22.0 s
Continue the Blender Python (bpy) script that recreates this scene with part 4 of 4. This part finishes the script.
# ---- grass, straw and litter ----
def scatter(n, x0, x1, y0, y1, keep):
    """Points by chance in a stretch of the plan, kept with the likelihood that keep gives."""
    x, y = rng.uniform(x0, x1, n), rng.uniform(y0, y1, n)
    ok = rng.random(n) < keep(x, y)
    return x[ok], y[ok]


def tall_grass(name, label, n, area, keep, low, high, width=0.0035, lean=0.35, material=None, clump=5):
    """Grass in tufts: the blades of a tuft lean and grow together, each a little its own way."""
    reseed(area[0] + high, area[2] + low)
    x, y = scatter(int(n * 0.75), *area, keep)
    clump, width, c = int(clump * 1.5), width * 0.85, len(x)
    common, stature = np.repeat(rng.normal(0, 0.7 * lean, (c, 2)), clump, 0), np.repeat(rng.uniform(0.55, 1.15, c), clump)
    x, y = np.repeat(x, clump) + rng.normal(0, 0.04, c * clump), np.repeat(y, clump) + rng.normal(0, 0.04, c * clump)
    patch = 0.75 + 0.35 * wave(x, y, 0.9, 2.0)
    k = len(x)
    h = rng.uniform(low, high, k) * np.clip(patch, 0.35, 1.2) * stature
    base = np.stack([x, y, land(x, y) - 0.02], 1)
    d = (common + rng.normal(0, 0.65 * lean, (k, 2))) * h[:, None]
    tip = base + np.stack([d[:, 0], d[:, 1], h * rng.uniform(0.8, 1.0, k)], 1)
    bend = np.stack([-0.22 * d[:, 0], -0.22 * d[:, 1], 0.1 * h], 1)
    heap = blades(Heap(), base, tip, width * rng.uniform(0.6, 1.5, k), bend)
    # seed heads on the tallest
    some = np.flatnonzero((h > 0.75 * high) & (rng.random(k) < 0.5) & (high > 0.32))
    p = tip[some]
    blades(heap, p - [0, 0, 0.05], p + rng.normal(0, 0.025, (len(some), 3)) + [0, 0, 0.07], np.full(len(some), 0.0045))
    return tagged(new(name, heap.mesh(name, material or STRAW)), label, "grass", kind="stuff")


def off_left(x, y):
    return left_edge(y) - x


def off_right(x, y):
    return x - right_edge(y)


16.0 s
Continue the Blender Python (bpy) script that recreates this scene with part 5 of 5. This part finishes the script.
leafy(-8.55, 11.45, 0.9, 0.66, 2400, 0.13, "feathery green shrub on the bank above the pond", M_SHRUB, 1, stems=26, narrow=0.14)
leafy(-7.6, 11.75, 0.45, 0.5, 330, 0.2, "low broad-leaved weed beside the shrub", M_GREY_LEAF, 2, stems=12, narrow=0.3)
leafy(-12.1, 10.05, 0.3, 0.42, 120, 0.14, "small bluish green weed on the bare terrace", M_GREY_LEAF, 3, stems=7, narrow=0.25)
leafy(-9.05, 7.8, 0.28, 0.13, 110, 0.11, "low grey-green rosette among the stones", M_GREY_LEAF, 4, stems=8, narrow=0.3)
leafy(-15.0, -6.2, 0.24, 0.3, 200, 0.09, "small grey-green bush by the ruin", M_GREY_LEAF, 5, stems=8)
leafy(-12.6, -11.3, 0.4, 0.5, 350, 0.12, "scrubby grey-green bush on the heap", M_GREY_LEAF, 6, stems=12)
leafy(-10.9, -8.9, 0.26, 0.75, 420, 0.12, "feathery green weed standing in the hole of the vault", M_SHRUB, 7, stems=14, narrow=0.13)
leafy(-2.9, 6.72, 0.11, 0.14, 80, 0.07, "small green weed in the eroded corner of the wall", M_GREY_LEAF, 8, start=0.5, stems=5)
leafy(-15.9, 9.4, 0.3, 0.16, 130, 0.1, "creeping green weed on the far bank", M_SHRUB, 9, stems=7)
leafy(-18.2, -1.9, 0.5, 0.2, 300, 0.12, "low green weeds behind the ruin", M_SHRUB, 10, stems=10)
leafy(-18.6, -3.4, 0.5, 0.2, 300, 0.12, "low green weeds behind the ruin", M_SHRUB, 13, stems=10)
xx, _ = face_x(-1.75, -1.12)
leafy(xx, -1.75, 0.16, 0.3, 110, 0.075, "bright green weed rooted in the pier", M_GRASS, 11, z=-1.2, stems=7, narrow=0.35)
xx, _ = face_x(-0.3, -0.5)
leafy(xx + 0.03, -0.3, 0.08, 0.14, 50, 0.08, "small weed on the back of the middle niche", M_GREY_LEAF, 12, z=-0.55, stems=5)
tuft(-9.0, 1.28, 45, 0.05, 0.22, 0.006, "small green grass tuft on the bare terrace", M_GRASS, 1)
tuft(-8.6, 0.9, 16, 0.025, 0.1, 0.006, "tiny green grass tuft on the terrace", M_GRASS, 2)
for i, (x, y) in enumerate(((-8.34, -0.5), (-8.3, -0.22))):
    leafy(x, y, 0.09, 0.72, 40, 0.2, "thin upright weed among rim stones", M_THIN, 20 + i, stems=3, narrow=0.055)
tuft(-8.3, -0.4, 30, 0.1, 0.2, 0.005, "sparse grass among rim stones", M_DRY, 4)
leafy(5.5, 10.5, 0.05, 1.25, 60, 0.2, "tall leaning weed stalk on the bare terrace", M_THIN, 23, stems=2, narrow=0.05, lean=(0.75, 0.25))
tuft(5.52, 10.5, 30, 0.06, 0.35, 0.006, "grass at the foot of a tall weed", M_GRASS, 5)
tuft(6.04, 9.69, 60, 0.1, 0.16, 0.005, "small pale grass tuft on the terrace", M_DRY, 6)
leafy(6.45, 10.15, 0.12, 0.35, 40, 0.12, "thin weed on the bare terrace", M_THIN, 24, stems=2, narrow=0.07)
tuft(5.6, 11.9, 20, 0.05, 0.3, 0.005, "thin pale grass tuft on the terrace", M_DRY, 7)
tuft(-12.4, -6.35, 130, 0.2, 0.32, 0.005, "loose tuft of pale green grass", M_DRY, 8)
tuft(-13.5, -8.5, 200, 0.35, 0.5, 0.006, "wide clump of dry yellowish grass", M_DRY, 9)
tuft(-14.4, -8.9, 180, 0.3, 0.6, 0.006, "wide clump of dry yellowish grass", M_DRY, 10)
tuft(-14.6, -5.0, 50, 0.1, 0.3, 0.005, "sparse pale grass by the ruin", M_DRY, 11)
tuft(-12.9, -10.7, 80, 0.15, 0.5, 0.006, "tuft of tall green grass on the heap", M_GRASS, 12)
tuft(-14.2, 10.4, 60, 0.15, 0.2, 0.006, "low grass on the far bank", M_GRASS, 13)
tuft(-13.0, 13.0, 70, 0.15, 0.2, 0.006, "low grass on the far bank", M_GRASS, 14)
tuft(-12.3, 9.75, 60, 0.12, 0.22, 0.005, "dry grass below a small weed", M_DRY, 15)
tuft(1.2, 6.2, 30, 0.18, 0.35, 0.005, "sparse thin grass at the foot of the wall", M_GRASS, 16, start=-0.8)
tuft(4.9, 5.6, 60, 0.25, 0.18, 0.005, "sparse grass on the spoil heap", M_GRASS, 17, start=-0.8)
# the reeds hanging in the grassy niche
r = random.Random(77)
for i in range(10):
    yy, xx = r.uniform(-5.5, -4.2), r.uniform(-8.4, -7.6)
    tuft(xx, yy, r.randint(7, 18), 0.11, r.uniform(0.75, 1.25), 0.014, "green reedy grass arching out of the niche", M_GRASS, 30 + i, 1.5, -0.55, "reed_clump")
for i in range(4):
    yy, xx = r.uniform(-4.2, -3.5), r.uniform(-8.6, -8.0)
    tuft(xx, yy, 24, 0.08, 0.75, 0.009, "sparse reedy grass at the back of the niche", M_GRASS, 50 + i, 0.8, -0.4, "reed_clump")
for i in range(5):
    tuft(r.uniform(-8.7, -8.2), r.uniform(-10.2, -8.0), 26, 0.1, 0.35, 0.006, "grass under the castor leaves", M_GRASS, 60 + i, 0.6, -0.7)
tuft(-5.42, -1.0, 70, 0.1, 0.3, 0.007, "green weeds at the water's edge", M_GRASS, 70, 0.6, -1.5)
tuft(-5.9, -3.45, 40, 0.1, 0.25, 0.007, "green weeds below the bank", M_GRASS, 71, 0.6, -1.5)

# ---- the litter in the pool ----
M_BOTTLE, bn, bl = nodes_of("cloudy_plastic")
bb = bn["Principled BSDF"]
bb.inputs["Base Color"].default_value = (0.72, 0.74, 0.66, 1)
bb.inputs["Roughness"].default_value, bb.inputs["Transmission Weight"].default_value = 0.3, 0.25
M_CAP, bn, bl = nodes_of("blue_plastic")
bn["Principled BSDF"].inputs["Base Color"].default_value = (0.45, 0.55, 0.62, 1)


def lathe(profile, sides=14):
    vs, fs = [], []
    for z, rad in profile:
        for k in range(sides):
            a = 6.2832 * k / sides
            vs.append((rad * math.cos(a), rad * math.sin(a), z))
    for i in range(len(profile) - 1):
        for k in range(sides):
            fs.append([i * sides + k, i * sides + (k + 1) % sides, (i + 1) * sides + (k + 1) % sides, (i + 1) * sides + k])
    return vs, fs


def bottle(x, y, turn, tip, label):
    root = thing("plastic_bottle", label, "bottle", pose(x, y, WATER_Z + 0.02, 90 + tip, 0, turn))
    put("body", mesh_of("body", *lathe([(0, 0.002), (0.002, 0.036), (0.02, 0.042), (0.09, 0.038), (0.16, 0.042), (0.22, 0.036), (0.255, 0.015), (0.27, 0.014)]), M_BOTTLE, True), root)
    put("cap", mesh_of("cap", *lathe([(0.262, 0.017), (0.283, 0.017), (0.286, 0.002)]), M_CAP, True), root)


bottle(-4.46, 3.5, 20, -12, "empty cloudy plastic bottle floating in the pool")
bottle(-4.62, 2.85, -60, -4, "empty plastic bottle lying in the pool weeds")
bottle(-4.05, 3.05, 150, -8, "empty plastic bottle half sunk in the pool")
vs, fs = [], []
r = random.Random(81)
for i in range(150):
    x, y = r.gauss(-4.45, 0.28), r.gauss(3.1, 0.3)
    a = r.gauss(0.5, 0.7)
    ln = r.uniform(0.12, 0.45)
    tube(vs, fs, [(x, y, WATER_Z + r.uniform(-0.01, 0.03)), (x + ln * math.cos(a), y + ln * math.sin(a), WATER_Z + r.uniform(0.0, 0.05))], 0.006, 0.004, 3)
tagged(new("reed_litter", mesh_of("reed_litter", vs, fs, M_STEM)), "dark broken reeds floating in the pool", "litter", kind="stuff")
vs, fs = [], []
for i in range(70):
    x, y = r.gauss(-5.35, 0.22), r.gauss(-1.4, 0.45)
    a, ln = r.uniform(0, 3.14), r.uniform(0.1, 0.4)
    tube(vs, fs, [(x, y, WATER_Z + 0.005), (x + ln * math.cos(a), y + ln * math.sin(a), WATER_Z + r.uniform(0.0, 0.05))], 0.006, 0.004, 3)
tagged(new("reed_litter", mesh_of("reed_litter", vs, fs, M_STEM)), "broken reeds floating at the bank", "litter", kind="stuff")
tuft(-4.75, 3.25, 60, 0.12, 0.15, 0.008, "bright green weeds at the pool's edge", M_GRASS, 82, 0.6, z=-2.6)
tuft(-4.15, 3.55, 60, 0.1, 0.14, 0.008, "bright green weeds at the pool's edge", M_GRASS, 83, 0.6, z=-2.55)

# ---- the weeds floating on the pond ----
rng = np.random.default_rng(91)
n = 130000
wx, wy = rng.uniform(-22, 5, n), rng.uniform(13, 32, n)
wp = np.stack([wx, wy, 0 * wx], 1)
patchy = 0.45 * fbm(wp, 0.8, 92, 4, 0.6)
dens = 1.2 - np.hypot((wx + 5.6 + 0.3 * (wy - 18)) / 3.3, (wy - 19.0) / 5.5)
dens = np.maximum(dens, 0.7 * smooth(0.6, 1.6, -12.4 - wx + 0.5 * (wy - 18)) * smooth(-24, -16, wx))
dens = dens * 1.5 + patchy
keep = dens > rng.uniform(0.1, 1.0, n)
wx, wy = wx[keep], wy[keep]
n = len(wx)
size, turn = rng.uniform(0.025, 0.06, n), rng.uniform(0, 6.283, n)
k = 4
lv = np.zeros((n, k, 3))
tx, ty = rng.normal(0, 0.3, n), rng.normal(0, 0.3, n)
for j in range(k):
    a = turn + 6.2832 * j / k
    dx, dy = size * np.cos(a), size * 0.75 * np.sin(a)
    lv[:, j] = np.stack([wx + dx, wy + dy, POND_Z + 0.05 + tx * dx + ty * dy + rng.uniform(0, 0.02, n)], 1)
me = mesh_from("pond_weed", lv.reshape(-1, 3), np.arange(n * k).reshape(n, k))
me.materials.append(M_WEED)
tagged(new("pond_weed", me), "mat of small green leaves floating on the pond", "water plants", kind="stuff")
▬▬▬▬▬▬
◆ Given problem ◆
Return only the stretch of the material above from the line holding "4. This part finishes the script." through the line holding "return x[ok], y[ok]", copied exactly.

◆ Exercise solution ◆
Continue the Blender Python (bpy) script that recreates this scene with part 4 of 4. This part finishes the script.
# ---- grass, straw and litter ----
def scatter(n, x0, x1, y0, y1, keep):
    """Points by chance in a stretch of the plan, kept with the likelihood that keep gives."""
    x, y = rng.uniform(x0, x1, n), rng.uniform(y0, y1, n)
    ok = rng.random(n) < keep(x, y)
    return x[ok], y[ok]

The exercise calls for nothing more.